To be done. Retype nothing but the lines from the start of the material up to and including the line with "STONE, viaduct, smooth=False)". Pictures don't belong in the copy.

-- begin Material --

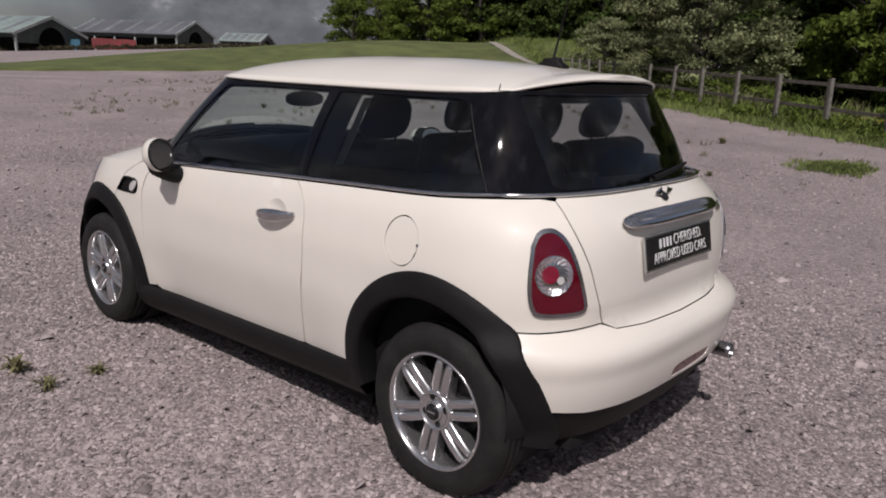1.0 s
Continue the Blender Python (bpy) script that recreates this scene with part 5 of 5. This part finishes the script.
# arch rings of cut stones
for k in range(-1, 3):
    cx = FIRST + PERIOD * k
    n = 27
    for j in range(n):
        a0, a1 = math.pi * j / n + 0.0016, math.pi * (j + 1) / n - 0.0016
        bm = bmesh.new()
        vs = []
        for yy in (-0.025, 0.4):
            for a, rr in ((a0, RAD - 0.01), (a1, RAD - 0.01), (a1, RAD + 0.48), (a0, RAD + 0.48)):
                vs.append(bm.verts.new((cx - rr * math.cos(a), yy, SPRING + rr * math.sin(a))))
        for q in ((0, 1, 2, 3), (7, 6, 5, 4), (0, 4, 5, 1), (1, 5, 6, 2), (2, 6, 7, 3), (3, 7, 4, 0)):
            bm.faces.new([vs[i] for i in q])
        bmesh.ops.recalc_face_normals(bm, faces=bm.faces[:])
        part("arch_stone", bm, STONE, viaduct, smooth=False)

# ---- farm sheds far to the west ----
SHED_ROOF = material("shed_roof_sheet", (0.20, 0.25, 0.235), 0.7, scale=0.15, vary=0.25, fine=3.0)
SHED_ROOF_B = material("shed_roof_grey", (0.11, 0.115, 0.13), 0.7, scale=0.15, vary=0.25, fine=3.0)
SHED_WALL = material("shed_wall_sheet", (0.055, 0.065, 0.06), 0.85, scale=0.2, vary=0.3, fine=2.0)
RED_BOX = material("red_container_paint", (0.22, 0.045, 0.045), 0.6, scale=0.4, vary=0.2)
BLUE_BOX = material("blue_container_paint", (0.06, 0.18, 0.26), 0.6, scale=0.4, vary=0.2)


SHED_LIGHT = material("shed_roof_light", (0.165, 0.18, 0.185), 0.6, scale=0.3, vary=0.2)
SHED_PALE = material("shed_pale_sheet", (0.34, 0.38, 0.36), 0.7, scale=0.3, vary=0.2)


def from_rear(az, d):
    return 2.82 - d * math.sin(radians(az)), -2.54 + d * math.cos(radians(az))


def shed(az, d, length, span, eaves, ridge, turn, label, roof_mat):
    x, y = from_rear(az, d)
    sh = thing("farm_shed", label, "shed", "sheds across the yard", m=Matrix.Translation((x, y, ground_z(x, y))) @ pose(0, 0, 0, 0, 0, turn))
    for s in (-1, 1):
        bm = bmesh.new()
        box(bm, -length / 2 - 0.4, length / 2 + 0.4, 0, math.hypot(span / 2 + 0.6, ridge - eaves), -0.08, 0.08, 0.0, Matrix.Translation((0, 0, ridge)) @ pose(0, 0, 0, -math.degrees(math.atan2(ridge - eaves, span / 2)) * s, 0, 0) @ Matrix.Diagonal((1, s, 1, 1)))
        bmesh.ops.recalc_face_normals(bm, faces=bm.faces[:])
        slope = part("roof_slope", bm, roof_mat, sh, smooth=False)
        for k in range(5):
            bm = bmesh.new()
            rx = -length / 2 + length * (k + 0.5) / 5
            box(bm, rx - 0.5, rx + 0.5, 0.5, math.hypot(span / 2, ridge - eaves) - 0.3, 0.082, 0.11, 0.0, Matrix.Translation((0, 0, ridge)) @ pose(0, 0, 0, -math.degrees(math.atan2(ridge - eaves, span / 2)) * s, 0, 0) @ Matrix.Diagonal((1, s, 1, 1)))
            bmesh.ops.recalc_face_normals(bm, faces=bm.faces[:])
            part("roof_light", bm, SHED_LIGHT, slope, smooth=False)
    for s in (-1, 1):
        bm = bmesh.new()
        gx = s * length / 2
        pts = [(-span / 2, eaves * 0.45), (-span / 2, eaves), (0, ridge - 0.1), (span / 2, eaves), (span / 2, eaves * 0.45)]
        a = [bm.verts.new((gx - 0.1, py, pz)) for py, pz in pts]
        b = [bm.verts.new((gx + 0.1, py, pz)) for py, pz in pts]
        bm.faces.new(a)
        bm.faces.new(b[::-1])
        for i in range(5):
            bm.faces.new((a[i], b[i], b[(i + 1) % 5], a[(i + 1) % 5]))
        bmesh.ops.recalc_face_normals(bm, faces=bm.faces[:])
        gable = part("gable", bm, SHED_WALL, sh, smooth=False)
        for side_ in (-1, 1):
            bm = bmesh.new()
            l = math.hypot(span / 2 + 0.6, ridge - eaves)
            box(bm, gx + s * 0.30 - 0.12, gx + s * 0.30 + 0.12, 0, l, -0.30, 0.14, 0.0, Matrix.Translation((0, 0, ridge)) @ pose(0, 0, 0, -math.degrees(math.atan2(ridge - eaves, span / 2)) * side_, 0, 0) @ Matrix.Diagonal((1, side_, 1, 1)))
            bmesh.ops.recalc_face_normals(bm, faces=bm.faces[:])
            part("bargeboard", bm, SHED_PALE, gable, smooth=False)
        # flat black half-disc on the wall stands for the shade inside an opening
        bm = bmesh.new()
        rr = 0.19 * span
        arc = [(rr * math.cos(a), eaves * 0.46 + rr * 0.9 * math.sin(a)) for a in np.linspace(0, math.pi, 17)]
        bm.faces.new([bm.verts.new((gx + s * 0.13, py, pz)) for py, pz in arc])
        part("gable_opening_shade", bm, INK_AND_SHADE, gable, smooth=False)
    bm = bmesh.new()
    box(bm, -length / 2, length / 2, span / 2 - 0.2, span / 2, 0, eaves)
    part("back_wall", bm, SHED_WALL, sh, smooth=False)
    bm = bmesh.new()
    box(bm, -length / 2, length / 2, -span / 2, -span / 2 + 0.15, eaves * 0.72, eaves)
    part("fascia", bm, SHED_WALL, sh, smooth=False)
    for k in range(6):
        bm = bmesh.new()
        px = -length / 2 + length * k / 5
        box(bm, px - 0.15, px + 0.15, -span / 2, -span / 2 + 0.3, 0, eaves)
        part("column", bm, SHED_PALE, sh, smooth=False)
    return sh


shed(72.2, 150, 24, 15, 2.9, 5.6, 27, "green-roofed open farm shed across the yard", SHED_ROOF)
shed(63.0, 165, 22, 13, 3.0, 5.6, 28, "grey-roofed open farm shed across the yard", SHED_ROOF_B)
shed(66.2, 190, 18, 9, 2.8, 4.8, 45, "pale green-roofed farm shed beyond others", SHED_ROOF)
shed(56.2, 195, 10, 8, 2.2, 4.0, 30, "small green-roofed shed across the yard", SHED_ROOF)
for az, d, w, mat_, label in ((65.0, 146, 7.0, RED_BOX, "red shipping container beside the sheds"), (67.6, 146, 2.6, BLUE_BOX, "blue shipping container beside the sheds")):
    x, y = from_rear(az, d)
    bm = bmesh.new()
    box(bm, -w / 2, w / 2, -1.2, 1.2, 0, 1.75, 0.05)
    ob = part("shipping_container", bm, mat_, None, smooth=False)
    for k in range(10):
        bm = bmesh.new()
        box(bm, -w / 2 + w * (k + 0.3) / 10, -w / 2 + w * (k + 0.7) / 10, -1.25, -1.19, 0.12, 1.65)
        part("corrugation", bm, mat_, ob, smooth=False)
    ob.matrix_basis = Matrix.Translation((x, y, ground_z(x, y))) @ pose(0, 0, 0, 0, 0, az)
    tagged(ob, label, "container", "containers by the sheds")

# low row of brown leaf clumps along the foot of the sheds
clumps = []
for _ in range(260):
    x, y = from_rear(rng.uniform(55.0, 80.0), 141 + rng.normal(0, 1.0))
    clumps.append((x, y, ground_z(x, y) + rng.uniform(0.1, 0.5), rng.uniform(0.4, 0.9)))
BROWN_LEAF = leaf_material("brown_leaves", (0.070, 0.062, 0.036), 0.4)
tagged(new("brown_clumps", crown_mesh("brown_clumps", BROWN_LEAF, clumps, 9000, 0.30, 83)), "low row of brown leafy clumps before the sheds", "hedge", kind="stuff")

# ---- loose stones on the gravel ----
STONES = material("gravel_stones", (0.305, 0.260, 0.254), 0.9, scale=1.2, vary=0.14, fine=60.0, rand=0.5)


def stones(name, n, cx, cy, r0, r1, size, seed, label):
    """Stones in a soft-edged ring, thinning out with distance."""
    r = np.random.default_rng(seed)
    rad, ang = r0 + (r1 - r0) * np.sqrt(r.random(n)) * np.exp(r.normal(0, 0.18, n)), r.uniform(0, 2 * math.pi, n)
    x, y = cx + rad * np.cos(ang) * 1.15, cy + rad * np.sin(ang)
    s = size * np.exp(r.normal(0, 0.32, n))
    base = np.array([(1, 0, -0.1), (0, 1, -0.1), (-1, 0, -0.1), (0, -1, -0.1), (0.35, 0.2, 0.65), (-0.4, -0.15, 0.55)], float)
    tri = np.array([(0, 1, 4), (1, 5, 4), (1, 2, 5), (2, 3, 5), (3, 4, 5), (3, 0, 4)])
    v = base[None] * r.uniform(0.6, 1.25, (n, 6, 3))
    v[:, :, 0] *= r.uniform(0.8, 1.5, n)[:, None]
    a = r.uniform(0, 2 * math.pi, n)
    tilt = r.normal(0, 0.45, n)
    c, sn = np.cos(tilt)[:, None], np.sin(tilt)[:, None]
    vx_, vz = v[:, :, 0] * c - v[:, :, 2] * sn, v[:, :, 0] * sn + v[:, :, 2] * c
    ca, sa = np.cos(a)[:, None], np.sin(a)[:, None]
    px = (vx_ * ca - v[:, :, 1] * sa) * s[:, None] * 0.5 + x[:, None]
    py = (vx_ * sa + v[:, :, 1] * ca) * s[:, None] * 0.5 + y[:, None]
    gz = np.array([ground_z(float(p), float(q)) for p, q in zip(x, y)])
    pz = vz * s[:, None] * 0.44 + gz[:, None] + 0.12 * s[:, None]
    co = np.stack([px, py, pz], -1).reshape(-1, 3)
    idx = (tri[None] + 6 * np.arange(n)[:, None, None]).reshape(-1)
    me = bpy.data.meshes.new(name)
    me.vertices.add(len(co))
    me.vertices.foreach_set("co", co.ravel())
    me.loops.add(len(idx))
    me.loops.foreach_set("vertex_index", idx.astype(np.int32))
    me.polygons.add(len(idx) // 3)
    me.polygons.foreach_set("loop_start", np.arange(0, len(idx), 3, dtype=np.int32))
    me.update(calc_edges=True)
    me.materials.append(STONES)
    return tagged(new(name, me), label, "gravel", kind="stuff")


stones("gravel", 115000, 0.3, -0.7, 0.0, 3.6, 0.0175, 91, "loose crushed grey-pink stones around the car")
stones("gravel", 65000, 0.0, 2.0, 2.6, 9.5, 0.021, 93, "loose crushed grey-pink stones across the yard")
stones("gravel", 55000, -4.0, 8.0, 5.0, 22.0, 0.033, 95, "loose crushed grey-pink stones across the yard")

-- end Material --

Expected answer.
1.0 s
Continue the Blender Python (bpy) script that recreates this scene with part 5 of 5. This part finishes the script.
# arch rings of cut stones
for k in range(-1, 3):
    cx = FIRST + PERIOD * k
    n = 27
    for j in range(n):
        a0, a1 = math.pi * j / n + 0.0016, math.pi * (j + 1) / n - 0.0016
        bm = bmesh.new()
        vs = []
        for yy in (-0.025, 0.4):
            for a, rr in ((a0, RAD - 0.01), (a1, RAD - 0.01), (a1, RAD + 0.48), (a0, RAD + 0.48)):
                vs.append(bm.verts.new((cx - rr * math.cos(a), yy, SPRING + rr * math.sin(a))))
        for q in ((0, 1, 2, 3), (7, 6, 5, 4), (0, 4, 5, 1), (1, 5, 6, 2), (2, 6, 7, 3), (3, 7, 4, 0)):
            bm.faces.new([vs[i] for i in q])
        bmesh.ops.recalc_face_normals(bm, faces=bm.faces[:])
        part("arch_stone", bm, STONE, viaduct, smooth=False)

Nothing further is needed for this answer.